In the swing, or scissors movement, the rider swings up the legs in order to achieve a handstand position. The rider then returns to the horse, facing the backwards position, which requires the rider to change positions while in the swing movement.
In the kneel exercise, the rider will kneel on the horse with legs and feet flat against the horse and arms out at the sides, level with the shoulders. At higher levels of competition, the kneel is replaced with the stand. During the stand, the rider stands on the horse’s back, keeping arms close to the body. The rider goes from the astride position to both feet on the saddle, knees bent. The rider then lets go of the grips and raises his/her body to a standing position.
During the vault off, the rider first performs the flank movement. In the flank movement, the rider swings his/her legs forward and, gaining momentum, swings the legs backwards, bring the stomach flat above the horse before bending at the waist and returning to a side-saddle position. From his position, the rider vaults off the side of the horse in the final compulsory movement. Typically, each compulsory should last 4 paces of the canter.
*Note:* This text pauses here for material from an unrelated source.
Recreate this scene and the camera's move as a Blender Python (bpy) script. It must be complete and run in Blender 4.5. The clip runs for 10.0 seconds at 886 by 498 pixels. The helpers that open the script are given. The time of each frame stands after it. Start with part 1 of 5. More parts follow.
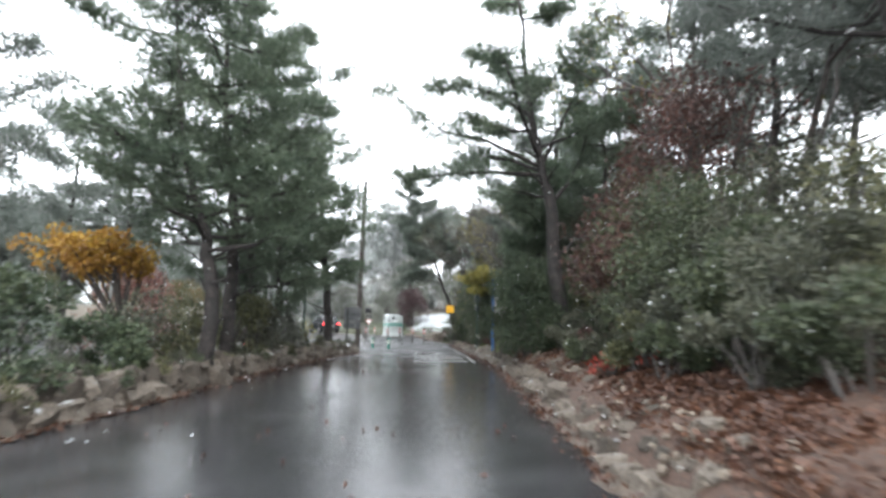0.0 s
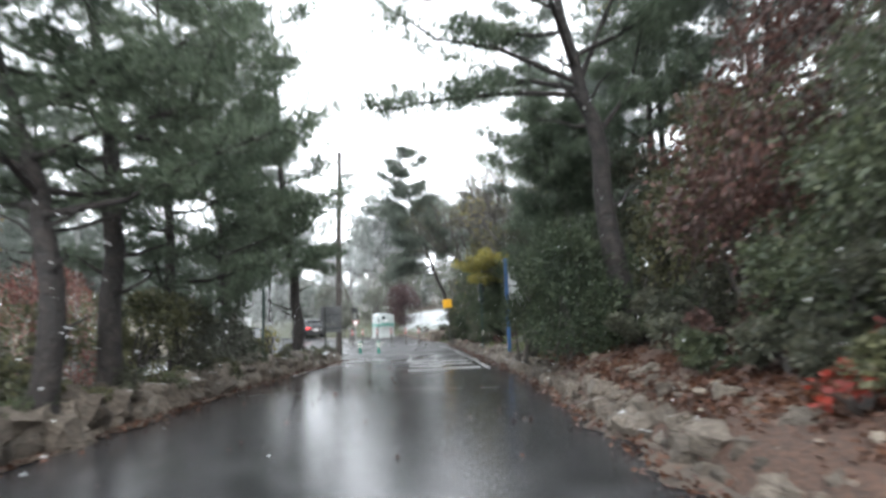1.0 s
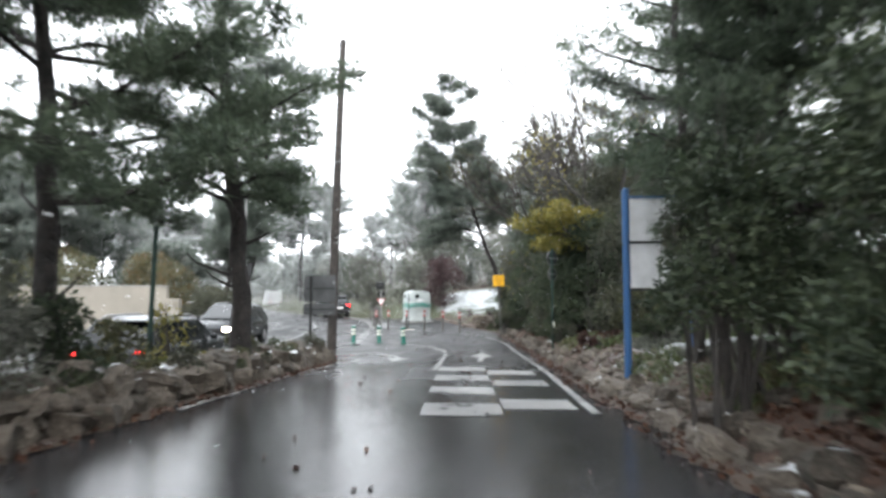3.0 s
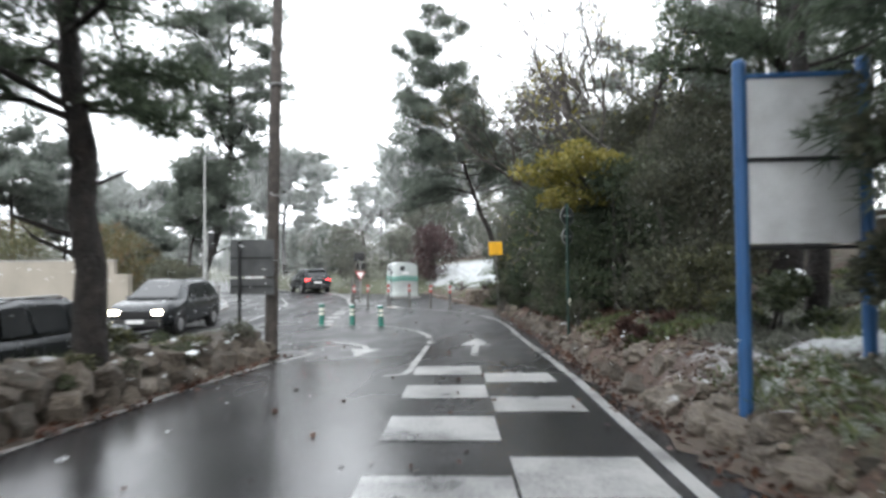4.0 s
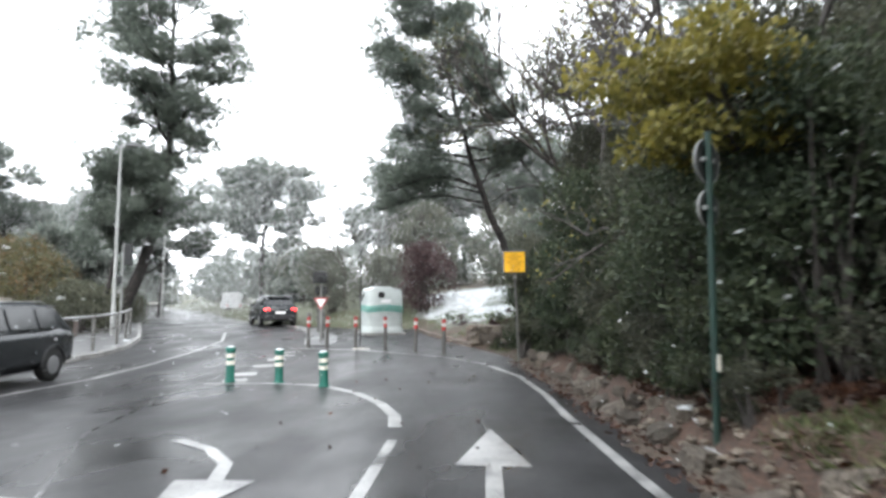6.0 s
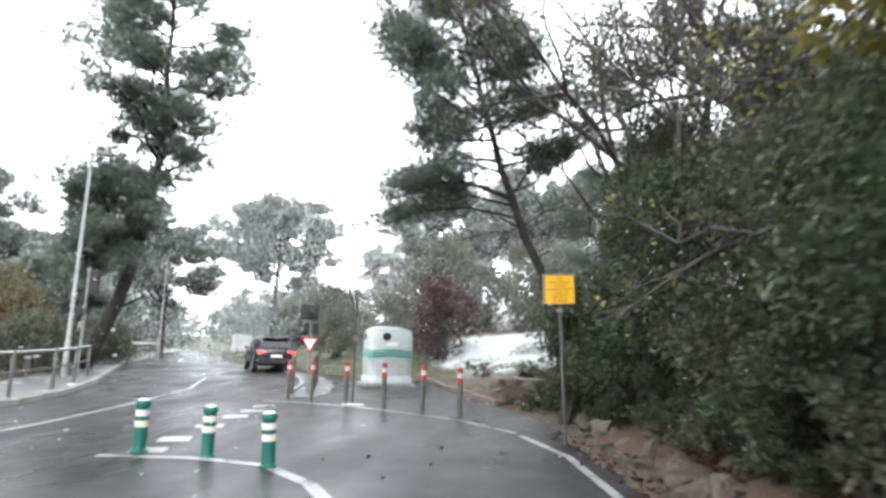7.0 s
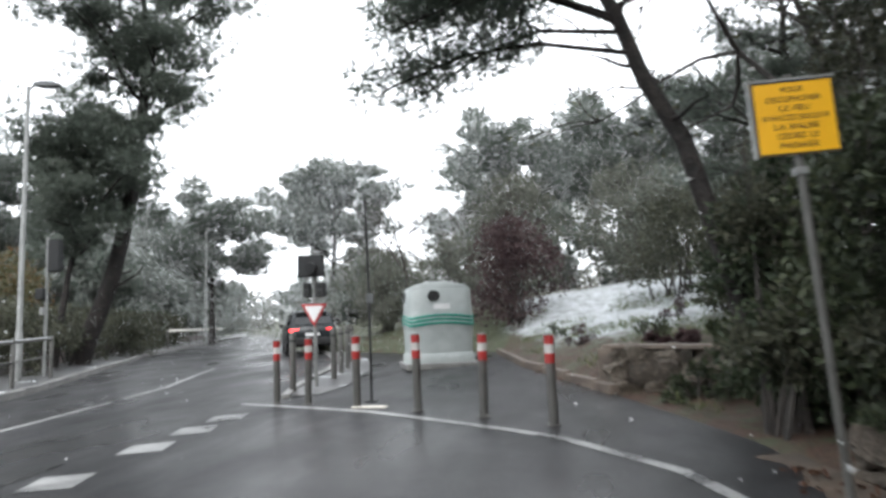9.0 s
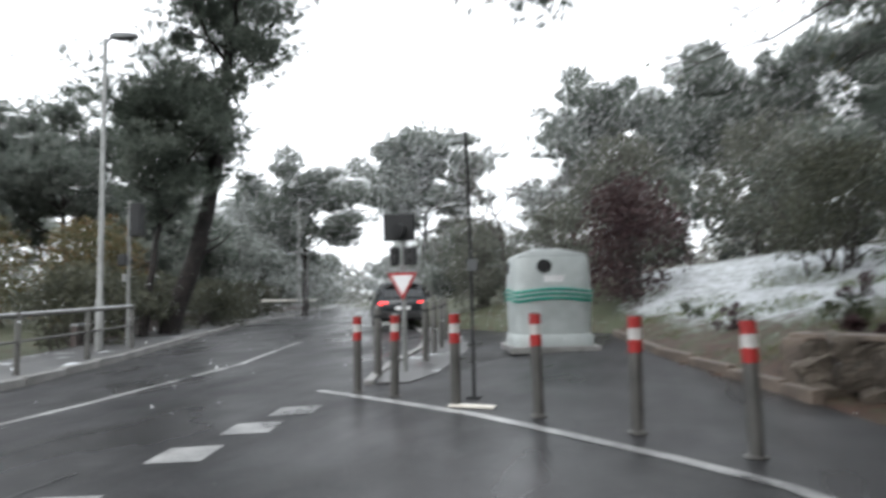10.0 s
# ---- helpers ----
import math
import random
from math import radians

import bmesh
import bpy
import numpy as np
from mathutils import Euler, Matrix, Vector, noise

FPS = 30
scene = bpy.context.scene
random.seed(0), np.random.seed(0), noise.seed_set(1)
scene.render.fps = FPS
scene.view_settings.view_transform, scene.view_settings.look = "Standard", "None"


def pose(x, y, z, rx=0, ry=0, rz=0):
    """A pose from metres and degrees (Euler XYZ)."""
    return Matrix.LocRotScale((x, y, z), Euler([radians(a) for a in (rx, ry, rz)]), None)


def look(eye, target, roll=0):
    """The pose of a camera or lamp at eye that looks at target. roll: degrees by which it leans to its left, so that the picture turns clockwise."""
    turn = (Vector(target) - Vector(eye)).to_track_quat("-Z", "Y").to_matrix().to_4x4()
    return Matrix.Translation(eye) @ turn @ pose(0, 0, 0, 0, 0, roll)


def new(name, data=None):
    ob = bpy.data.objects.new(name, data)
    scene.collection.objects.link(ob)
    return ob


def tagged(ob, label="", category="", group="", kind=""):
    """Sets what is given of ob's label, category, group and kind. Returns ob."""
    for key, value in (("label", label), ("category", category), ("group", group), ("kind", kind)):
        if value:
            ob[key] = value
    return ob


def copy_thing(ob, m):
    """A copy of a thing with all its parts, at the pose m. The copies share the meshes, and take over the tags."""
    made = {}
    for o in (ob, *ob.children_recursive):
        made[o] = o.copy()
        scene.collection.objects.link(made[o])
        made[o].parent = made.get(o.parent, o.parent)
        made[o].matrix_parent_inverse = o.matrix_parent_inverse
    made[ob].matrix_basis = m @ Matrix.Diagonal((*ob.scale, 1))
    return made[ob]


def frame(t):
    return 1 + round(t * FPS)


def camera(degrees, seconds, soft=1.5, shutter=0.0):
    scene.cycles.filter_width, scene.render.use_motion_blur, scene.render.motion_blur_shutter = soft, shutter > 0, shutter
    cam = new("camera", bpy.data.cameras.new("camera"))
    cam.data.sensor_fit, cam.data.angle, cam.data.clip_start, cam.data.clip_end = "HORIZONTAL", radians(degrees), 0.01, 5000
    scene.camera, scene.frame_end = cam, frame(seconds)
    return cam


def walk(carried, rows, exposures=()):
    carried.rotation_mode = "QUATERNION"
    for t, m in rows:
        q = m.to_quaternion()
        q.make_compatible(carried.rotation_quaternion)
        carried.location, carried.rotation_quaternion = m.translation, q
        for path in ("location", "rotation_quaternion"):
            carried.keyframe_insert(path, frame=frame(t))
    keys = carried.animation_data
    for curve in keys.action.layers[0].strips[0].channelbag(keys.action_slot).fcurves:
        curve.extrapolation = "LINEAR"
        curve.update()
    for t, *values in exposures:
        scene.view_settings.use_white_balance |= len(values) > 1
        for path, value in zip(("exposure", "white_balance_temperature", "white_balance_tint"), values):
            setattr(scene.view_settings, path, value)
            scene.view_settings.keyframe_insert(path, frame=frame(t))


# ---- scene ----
cam = camera(72.0, 10.0, soft=3.05, shutter=0.5)
EXPOSURES = [(0.0, 1.90), (0.5, 2.02), (1.0, 1.90), (1.5, 1.78), (2.0, 1.82), (3.5, 1.84), (4.0, 1.68), (5.0, 1.80), (6.5, 1.88), (7.0, 1.94), (7.5, 1.43), (8.0, 1.36), (8.5, 1.21), (9.0, 1.21), (9.5, 1.14), (10.0, 1.0)]
PATH = [
    (0, (1.169, 0.116, 2.126), (1.109, 2.104, 2.343), 1.2),
    (0.5, (0.959, 2.795, 2.106), (0.885, 4.778, 2.358), 0.0),
    (1, (0.761, 5.571, 2.017), (0.738, 7.56, 2.225), -2.1),
    (1.5, (0.736, 7.96, 1.988), (0.659, 9.955, 2.107), -0.8),
    (2, (0.699, 10.263, 1.96), (0.599, 12.256, 2.097), -0.9),
    (3.5, (0.413, 17.0, 1.952), (0.209, 18.984, 2.099), 0.6),
    (4, (0.373, 19.178, 1.894), (0.21, 21.171, 1.952), -0.5),
    (4.5, (0.252, 21.172, 1.842), (0.113, 23.166, 1.911), -0.6),
    (5, (0.158, 23.149, 1.803), (0.034, 25.139, 1.952), 0.0),
    (6.5, (-0.142, 29.386, 1.571), (-0.345, 31.368, 1.750), 1.0),
    (7, (-0.228, 31.426, 1.499), (-0.475, 33.385, 1.822), 1.8),
    (7.5, (-0.295, 33.388, 1.421), (-0.584, 35.357, 1.621), -0.2),
    (8, (-0.405, 35.069, 1.329), (-0.755, 37.033, 1.483), -0.4),
    (8.5, (-0.604, 36.483, 1.306), (-1.007, 38.440, 1.386), -3.4),
    (9, (-0.883, 37.593, 1.329), (-1.360, 39.522, 1.555), -2.3),
    (9.5, (-1.282, 38.580, 1.416), (-1.845, 40.485, 1.650), 0.9),
    (10, (-1.775, 39.542, 1.323), (-2.537, 41.385, 1.476), -1.2),
]
walk(cam, [(t, look(eye, target, roll)) for t, eye, target, roll in PATH], exposures=[(t, stops, 6330 if t < 3 else 6440, 10) for t, stops in EXPOSURES])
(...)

In the freestyle portion of a vaulting competition, vaulters perform movements set to a musical score. Each rider chooses the music and choreographs the exercises. The exercises are based off of the compulsories but are given a more create twist, including dance movements and aerial performances.
In individual vaulting, the rider performs gymnastic movements and dance movements along to the music. The pas-de-deux competition features two riders performing in unison with each other. In team vaulting, a team of seven people make up the freestyle exercise. These participants then perform the movements and dances on horseback, with as many as three people on the horse at a time. During freestyle, movements are spectacular, with team members performing aerial dismounts including flips and twists. Utilizing small members, some team mates are even tossed into the air, or held high above the head of a member performing the stand movement. Team members are able to assist each other in flipping either on or off of the horse. When the last remaining team member dismounts from the horse the performance is complete.
Vaulting in a team is especially helpful for young people. Participants learn the importance of working on a team and relying on their teammates, especially the horse. The special relationship between a horse and rider is also very impacting for any person, young or old. Vaulters are able to perform competitively from amateur clubs all the way up to the FEI international level.
The origins of vaulting date back as far as the Roman olympic games. Artistic riding has been portrayed in Scandinavia, as well as ancient Crete. Wherever its specific origins, artistic riding existed in many places around the world and with different stylistic and utilitarian varieties. The middle ages used vaulting to train knights and later on, calvary troops used them in their training. Over time, this training tool and artistic expression turn into a sport, now recognized by the FEI.
Attire for vaulting is different than that of most equestrian sports. While other sports feature the classic boots, collared shirt, jacket, helmet and riding pants or western wear for the western-inspired events, vaulting costumes are more similar to gymnastics. Most performers wear unitards and gymnastics shoes. Uniforms should be form fitting to avoid interfere and should fit the music and style of the performance. In the case of team vaulting, each team member’s uniform should be in harmony with each other.
In vaulting, scoring is based upon difficulty, execution, technique, balance and consideration of the horse. The compulsory movements are scored on a scale of one to ten while the freestyle is an overall score. In vaulting, unison and harmony are very important aspects, between each participating vaulter and the horse. 20% of the scoring is based upon the horse itself.
Because the horse plays such a crucial role in vaulting competitions, choosing a horse for vaulting competitions is of the upmost importance. Horses that make good vaulting horses generally have a very good temperament and not irritated by riders jumping on and off, and constant changing of weight. The horse should have strong legs and be able to carry a large amount of weight. A shorter and thicker neck will also help with the maneuvers. The horse must also be very physically fit and able to continue cantering in a circle for an extended period of time without tiring.
Vaulting riders need to be physically fit as well, and able to lift their own weight. Vaulters must have gymnastic ability, including flexibility, arm and leg strength and balance. The element of dance requires a degree of grace in the vaulters. Gymnast-style athletes are generally the most successful at vaulting.
Vaulting is an artistic expression, a fine equestrian discipline and a highly elevated sport. From amateur to international competitions, this fine sporting event is fun to either participate in or watch. Spectators will enjoy the aerial movements, precise balance and unison of rider and horse, making this equestrian sport one of the fastest growing across the world.